Even as marginally improving numbers celebrate the nation's emergence from economic eclipse, many local Utah officials say they're still struggling to escape its shadows. An ongoing survey by the Utah League of Cities and Towns found that 65 percent of responding mayors and managers statewide said they were "less able" to meet the financial needs of running their cities in 2010. The survey was conducted between October 1 and November 23, 2010.

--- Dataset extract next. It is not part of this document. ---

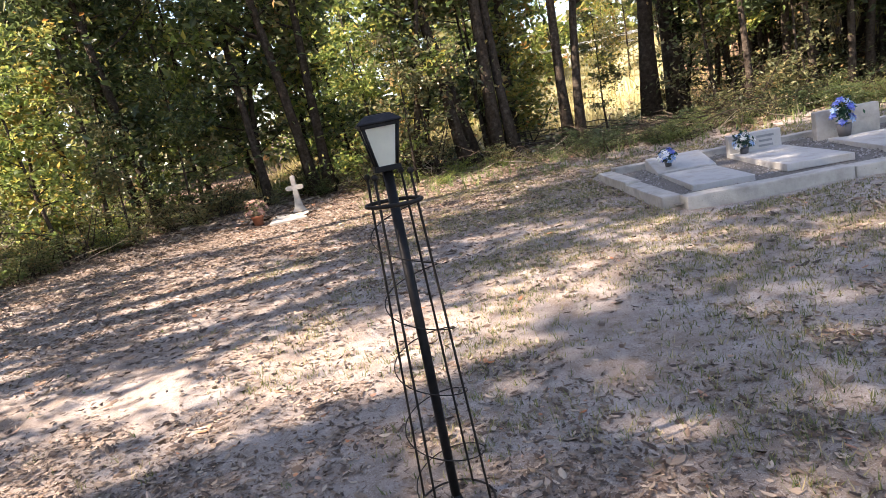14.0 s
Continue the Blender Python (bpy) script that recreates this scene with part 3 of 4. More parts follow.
CREAM = silk("cream_petals", (0.50, 0.44, 0.16), (0.76, 0.72, 0.46), (0.84, 0.82, 0.66))
PALEY = silk("pale_yellow_leaves", (0.62, 0.56, 0.16), (0.72, 0.68, 0.30), (0.78, 0.75, 0.42))
MUSTARD = silk("mustard_leaves", (0.28, 0.22, 0.02), (0.42, 0.34, 0.03), (0.56, 0.48, 0.08))
ROSE = silk("grey_rose_petals", (0.40, 0.38, 0.40), (0.52, 0.50, 0.52), (0.60, 0.58, 0.58))
EUCA = silk("blue_grey_leaves", (0.05, 0.085, 0.115), (0.10, 0.155, 0.20), (0.17, 0.25, 0.31))
HYDR = silk("cream_green_florets", (0.42, 0.39, 0.16), (0.62, 0.58, 0.33), (0.78, 0.75, 0.56))
WHITE = silk("white_petals", (0.74, 0.74, 0.66), (0.82, 0.82, 0.78), (0.85, 0.85, 0.84), 0.3)
LIP = silk("orchid_lips", (0.40, 0.10, 0.22), (0.62, 0.50, 0.18), (0.55, 0.22, 0.32))
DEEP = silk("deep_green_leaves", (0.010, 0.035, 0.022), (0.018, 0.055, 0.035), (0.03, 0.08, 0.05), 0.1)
BUD = silk("green_buds", (0.10, 0.16, 0.02), (0.16, 0.23, 0.03), (0.22, 0.28, 0.05), 0.1)
RED = silk("red_petals", (0.40, 0.01, 0.02), (0.60, 0.02, 0.03), (0.70, 0.06, 0.06))
BLUE = silk("blue_petals", (0.12, 0.24, 0.52), (0.26, 0.42, 0.66), (0.55, 0.66, 0.78))
DEEPBLUE = silk("deep_blue_petals", (0.05, 0.08, 0.38), (0.10, 0.15, 0.52), (0.25, 0.32, 0.62))
YELLOW = silk("yellow_petals", (0.62, 0.36, 0.02), (0.74, 0.52, 0.03), (0.78, 0.62, 0.08))
DRY = silk("dried_pink_flowers", (0.34, 0.17, 0.13), (0.46, 0.27, 0.21), (0.55, 0.38, 0.30))
TERRA = material("terracotta", [(0.3, (0.30, 0.11, 0.06)), (0.7, (0.42, 0.18, 0.10))], scale=9, rough=0.9, bump=0.3)
DARKPOT = material("dark_plastic_vase", [(0.3, (0.05, 0.05, 0.055)), (0.7, (0.09, 0.09, 0.095))], scale=9, rough=0.6, bump=0.1)


def petal_into(V, F, M, L, W, curl=0.3, cup=0.2, blunt=0.5, seg=4):
    """One petal along x, widest past its middle, bent up by curl and cupped across."""
    base = len(V)
    for i in range(seg + 1):
        u = i / seg
        w = W * 0.5 * (math.sin(math.pi * min(1, 0.06 + 0.94 * u ** (0.9 if blunt < 0.5 else 0.75))) ** (1.0 - 0.5 * blunt) if u < 1 else (0.05 if blunt < 0.8 else 0.38))
        x, z = L * (u - 0.18 * abs(curl) * u * u), L * curl * u * u * 0.6
        for j in (-1, 0, 1):
            V.append(tuple(M @ Vector((x, j * w, z + cup * w * j * j))))
    for i in range(seg):
        for j in range(2):
            a = base + i * 3 + j
            F.append((a, a + 1, a + 4, a + 3))


def whorl(name, layers, mat, seed, jitter=8):
    """A flower head facing +z, from layers of (count, length, width, tilt, curl, cup, blunt, start radius)."""
    r = np.random.default_rng(seed)
    V, F = [], []
    for k, (n, L, W, tilt, curl, cup, blunt, r0) in enumerate(layers):
        off = r.uniform(0, 360)
        for i in range(n):
            M = pose(0, 0, 0.002 * k, 0, 0, off + 360 * i / n + r.normal() * jitter) @ pose(r0, 0, 0, 0, -tilt + r.normal() * jitter)
            petal_into(V, F, M, L * r.uniform(0.88, 1.1), W, curl, cup, blunt)
    return mesh(name, V, F, mat, True)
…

Equally concerning, the survey found that 57 percent believe they'll be even "less able" to address those same needs in 2011. Reasons for these concerns are simple. Revenues coming into city coffers are falling or holding steady at best, while the expenses of running a city, despite the federal governmental assurances that inflation is being kept in check, continue to spiral upward. Seventy-four percent said rising employee healthcare benefits were having either a moderate or major impact on budgets. But there was plenty of other blame to go around, including continuing infrastructure needs (70 percent combined moderate or major impact); rising prices, inflation and cost of living increases (67 percent combined); employee pension costs (66 percent combined); increasing public safety needs (61 percent combined).
Meanwhile, only 21 percent of those responding said their city's tax base was increasing. Twenty-eight percent said it was actually decreasing, and another 21 percent said it was flat. The biggest concerns noted were declining property values, increasing utility bill delinquencies and delinquencies for utilities service fees or taxes, and property maintenance issues.